Robust Matched Field Processing Using an Empirical Characteristic Function Approach Under Impulsive Noise Environments

Matched Field Processing (MFP) is an inversion technique often employed in source localization applications. Conventional MFP approaches are incapable of producing precise results in the presence of extremely impulsive noises, which are typically present in actual applications such as underwater acoustics. This is because the covariance matrix for this category of noises does not converge. Moreover, impulsive noise suppression algorithms fail to provide accurate results.

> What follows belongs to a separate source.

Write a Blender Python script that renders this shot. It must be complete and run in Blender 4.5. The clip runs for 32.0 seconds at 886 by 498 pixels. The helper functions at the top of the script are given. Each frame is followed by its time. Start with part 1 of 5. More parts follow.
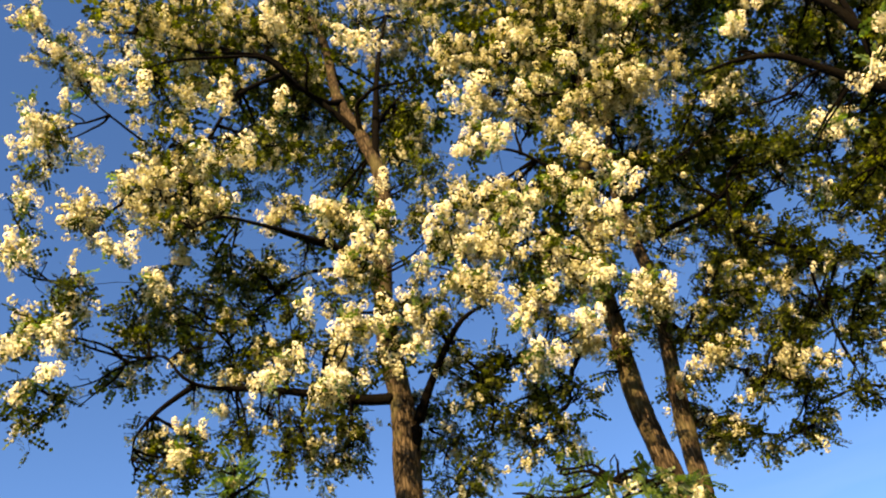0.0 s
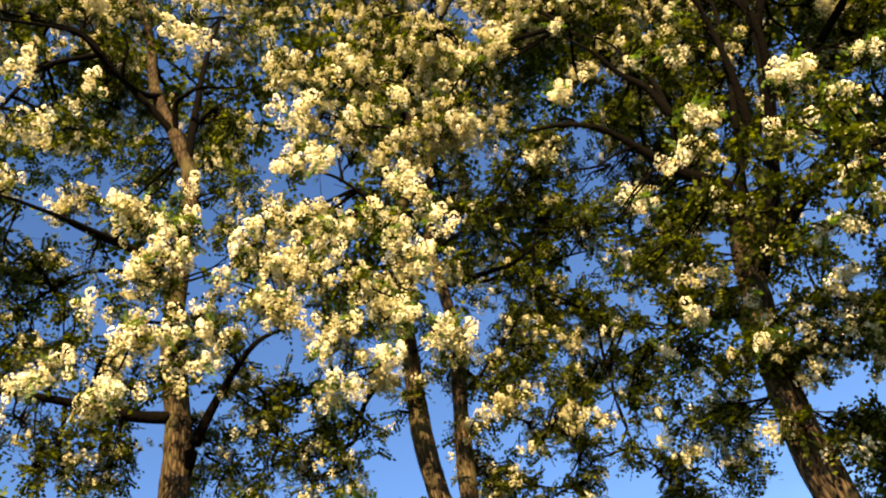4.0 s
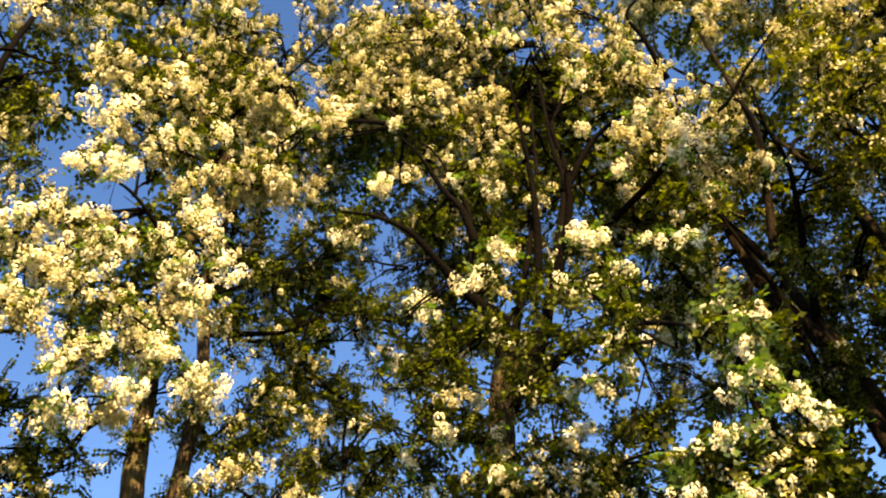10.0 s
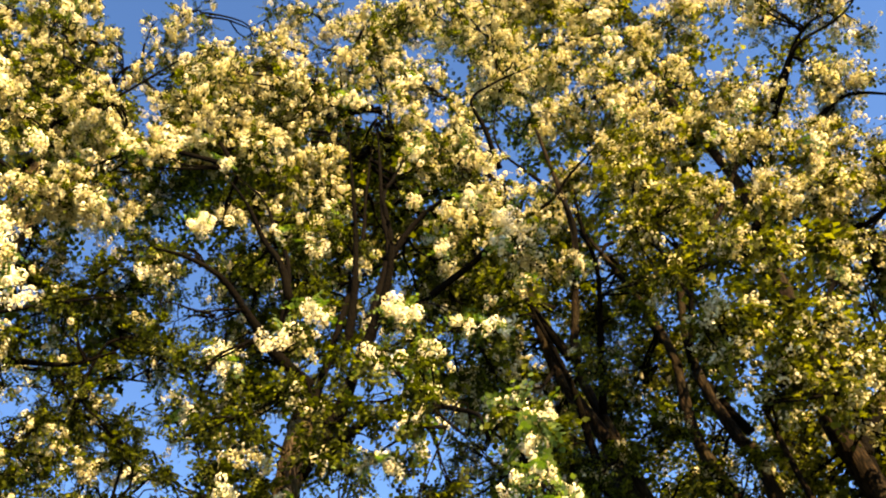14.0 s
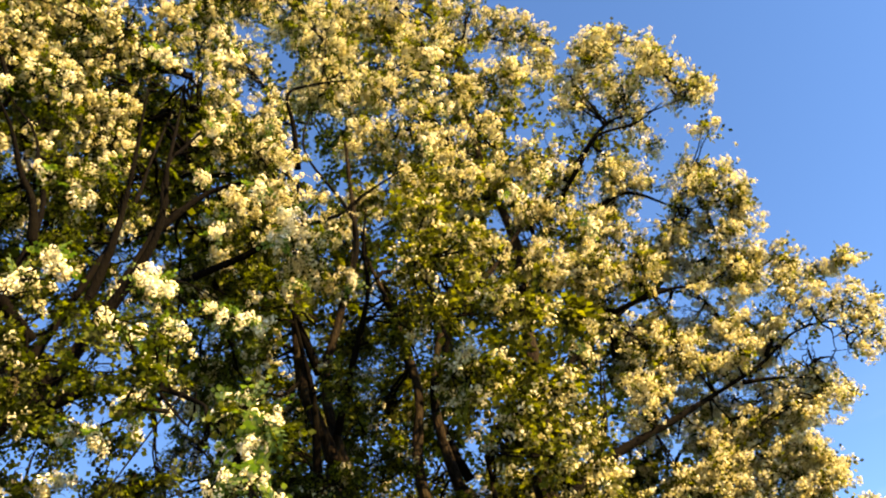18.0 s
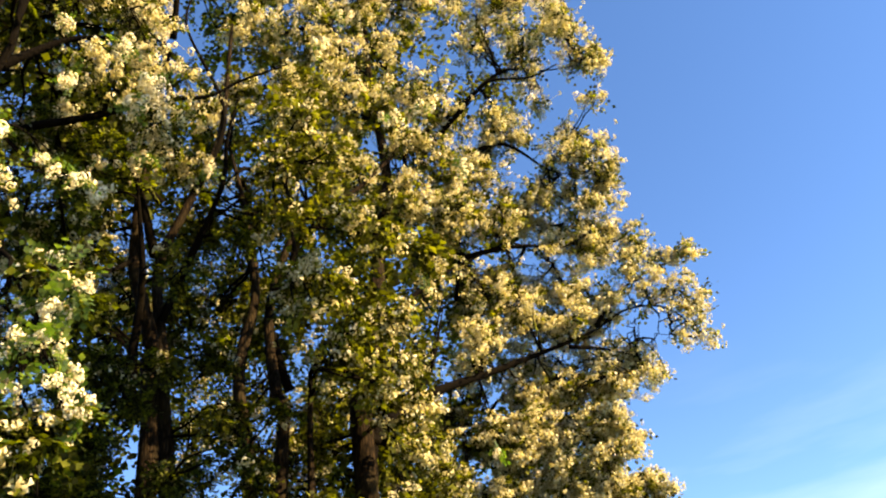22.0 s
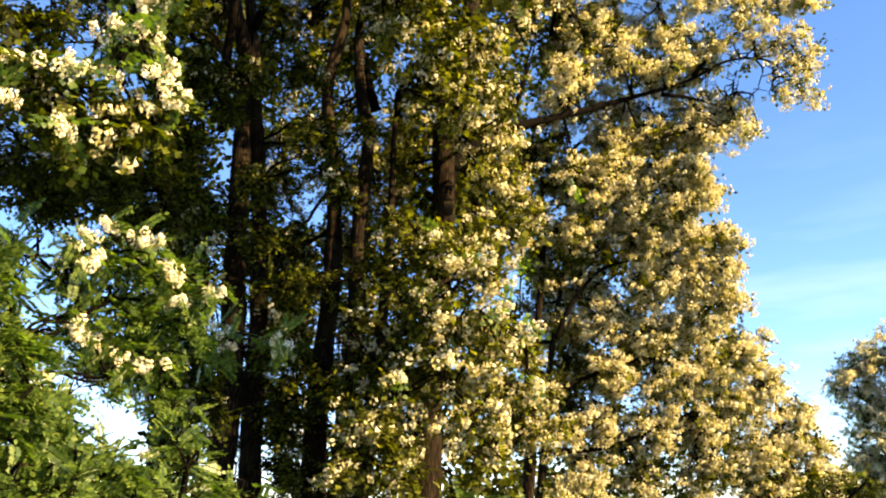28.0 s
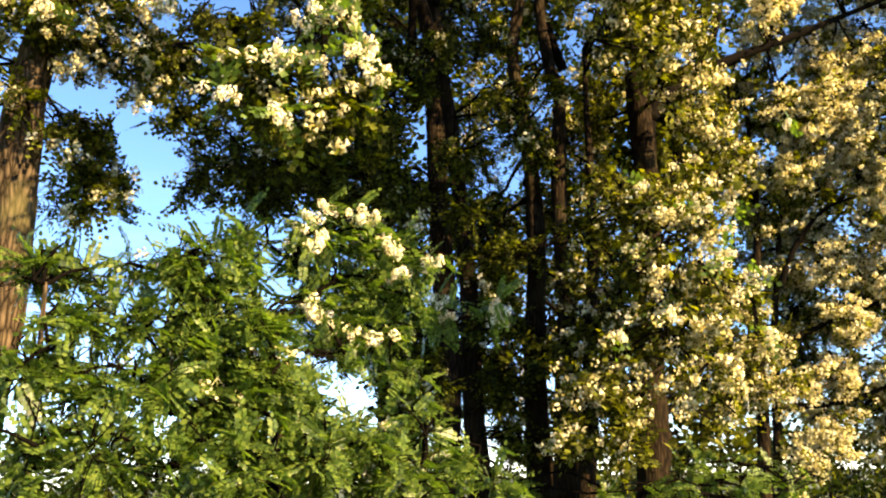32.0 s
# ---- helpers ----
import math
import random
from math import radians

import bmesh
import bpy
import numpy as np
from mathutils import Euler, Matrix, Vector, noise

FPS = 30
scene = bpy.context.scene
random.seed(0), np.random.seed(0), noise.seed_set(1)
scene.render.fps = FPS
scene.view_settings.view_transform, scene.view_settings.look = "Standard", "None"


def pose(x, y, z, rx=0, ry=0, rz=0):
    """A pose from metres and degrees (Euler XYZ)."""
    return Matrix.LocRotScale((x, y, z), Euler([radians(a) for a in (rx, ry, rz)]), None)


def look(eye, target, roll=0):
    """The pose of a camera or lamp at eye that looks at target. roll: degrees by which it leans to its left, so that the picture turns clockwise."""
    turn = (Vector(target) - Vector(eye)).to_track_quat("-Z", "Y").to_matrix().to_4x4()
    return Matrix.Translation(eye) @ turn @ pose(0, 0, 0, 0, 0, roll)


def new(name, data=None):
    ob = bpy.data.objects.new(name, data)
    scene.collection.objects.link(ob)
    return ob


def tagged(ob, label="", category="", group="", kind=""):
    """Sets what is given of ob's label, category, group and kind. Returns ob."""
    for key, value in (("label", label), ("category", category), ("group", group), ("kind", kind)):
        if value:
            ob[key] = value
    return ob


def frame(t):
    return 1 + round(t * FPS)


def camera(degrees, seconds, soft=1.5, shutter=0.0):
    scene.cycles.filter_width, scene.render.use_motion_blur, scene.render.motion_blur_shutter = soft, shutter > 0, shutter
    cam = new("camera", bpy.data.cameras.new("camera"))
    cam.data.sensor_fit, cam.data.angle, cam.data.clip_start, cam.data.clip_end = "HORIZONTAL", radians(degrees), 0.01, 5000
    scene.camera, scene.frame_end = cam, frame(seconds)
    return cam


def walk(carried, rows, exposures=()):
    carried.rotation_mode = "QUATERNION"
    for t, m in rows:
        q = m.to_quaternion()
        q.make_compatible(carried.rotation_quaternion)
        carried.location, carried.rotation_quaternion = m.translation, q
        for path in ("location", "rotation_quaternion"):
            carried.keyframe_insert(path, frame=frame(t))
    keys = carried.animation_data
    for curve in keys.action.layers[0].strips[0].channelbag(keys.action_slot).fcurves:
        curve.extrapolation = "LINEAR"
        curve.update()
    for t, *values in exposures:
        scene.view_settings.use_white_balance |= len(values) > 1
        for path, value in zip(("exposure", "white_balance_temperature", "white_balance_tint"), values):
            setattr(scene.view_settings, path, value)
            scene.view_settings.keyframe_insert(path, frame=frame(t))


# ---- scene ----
# ---- camera ----
cam = camera(56.8, 32.0, soft=2.12)
# seconds, place, then yaw, pitch and roll in degrees
PATH = [
    (0, -0.045, -0.163, 1.466, 76.07, 42.59, -9.60),
    (0.5, -0.032, -0.159, 1.463, 73.94, 42.46, -10.36),
    (1, -0.061, -0.123, 1.494, 72.00, 42.25, -11.07),
    (1.5, -0.134, -0.057, 1.558, 70.34, 41.75, -11.76),
    (2, -0.188, -0.008, 1.594, 68.61, 40.84, -12.17),
    (2.5, -0.204, -0.018, 1.608, 66.57, 40.27, -13.04),
    (3, -0.208, -0.040, 1.605, 64.00, 40.36, -13.52),
    (3.5, -0.224, -0.094, 1.600, 60.84, 41.12, -13.74),
    (4, -0.228, -0.168, 1.600, 57.49, 41.97, -14.13),
    (4.5, -0.219, -0.206, 1.601, 54.93, 42.82, -14.23),
    (6.5, -0.256, -0.296, 1.590, 49.75, 46.29, -12.70),
    (7, -0.283, -0.275, 1.615, 48.43, 46.27, -12.10),
    (7.5, -0.304, -0.244, 1.605, 46.84, 45.87, -11.81),
    (8, -0.295, -0.243, 1.604, 44.81, 45.02, -11.74),
    (8.5, -0.298, -0.268, 1.611, 42.55, 44.19, -11.64),
    (9, -0.292, -0.291, 1.611, 40.29, 43.62, -11.47),
    (9.5, -0.298, -0.328, 1.621, 37.56, 43.46, -11.77),
    (10, -0.301, -0.331, 1.629, 35.09, 43.87, -11.79),
    (10.5, -0.286, -0.338, 1.648, 32.66, 44.15, -12.19),
    (11, -0.252, -0.336, 1.656, 30.51, 44.36, -12.48),
    (11.5, -0.250, -0.334, 1.656, 28.30, 44.60, -13.03),
    (12, -0.218, -0.345, 1.661, 26.19, 44.60, -13.52),
    (12.5, -0.204, -0.350, 1.665, 24.04, 44.64, -13.91),
    (13, -0.188, -0.347, 1.687, 21.91, 44.69, -14.34),
    (13.5, -0.176, -0.340, 1.722, 19.66, 44.69, -15.00),
    (14, -0.176, -0.344, 1.733, 17.34, 44.63, -15.57),
    (14.5, -0.175, -0.337, 1.735, 14.89, 44.57, -15.95),
    (16.5, -0.145, -0.267, 1.708, 4.17, 43.94, -16.67),
    (17, -0.132, -0.268, 1.700, 1.62, 43.48, -16.20),
    (17.5, -0.112, -0.253, 1.707, -0.61, 42.83, -15.47),
    (18, -0.108, -0.210, 1.712, -2.72, 41.95, -14.84),
    (18.5, -0.099, -0.205, 1.682, -4.80, 40.97, -14.24),
    (19, -0.071, -0.194, 1.644, -6.67, 40.13, -13.45),
    (19.5, -0.061, -0.178, 1.638, -8.60, 39.41, -12.59),
    (20, -0.034, -0.149, 1.650, -10.18, 38.81, -11.89),
    (20.5, -0.041, -0.107, 1.674, -11.53, 38.26, -11.00),
    (21, -0.031, -0.074, 1.695, -12.44, 37.67, -10.33),
    (21.5, -0.006, -0.036, 1.710, -12.89, 36.79, -9.63),
    (22, 0.000, -0.035, 1.711, -13.04, 35.25, -9.12),
    (22.5, 0.029, -0.054, 1.706, -12.73, 33.22, -8.60),
    (23, 0.021, -0.073, 1.687, -12.37, 30.48, -8.08),
    (23.5, 0.008, -0.063, 1.656, -12.02, 28.26, -7.33),
    (24, 0.006, -0.057, 1.679, -11.50, 26.43, -6.84),
    (24.5, 0.045, -0.035, 1.711, -10.66, 25.24, -6.23),
    (25, 0.039, -0.033, 1.685, -9.72, 24.49, -5.53),
    (25.5, 0.011, -0.043, 1.643, -8.64, 23.78, -4.60),
    (27.5, 0.048, -0.028, 1.641, -4.92, 18.98, -0.65),
    (28, 0.027, -0.053, 1.613, -4.80, 17.46, 0.14),
    (28.5, 0.024, -0.058, 1.594, -4.71, 16.01, 0.32),
    (29, 0.020, -0.043, 1.570, -4.22, 15.33, 0.01),
    (29.5, 0.017, -0.021, 1.584, -2.61, 15.01, 0.10),
    (30, 0.000, 0.000, 1.600, -0.00, 15.20, 0.00),
    (30.5, -0.012, 0.029, 1.582, 3.15, 15.73, -0.53),
    (31, -0.020, 0.064, 1.592, 5.89, 15.81, -0.89),
    (31.5, -0.063, 0.092, 1.575, 7.84, 15.80, -1.05),
    (32, -0.136, 0.114, 1.566, 9.15, 15.67, -1.54),
]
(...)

Particularly, fractional lower order moment (FLOM)-based approaches have an unbounded output, and data trimming methods introduce uncertainty into the estimation covariance matrix. In this study, a novel MFP method employing the empirical characteristic function (ECF) is developed. The desirable properties of the characteristic function (CF) result in a robust localization method that is ideally suited for extremely strong tailed noise environments. Using the CF array output, a new covariance-like matrix that can be used in MFP methods has been constructed. To demonstrate the efficiency of the ECF-MFP technique, experiments are conducted in a water tank. Experimental results reveal that this method is very robust in the presence of very heavy tailed noise, a low signal-to-noise ratio, and a tiny sample size. Additionally, it outperforms previous approaches in terms of resolution probability.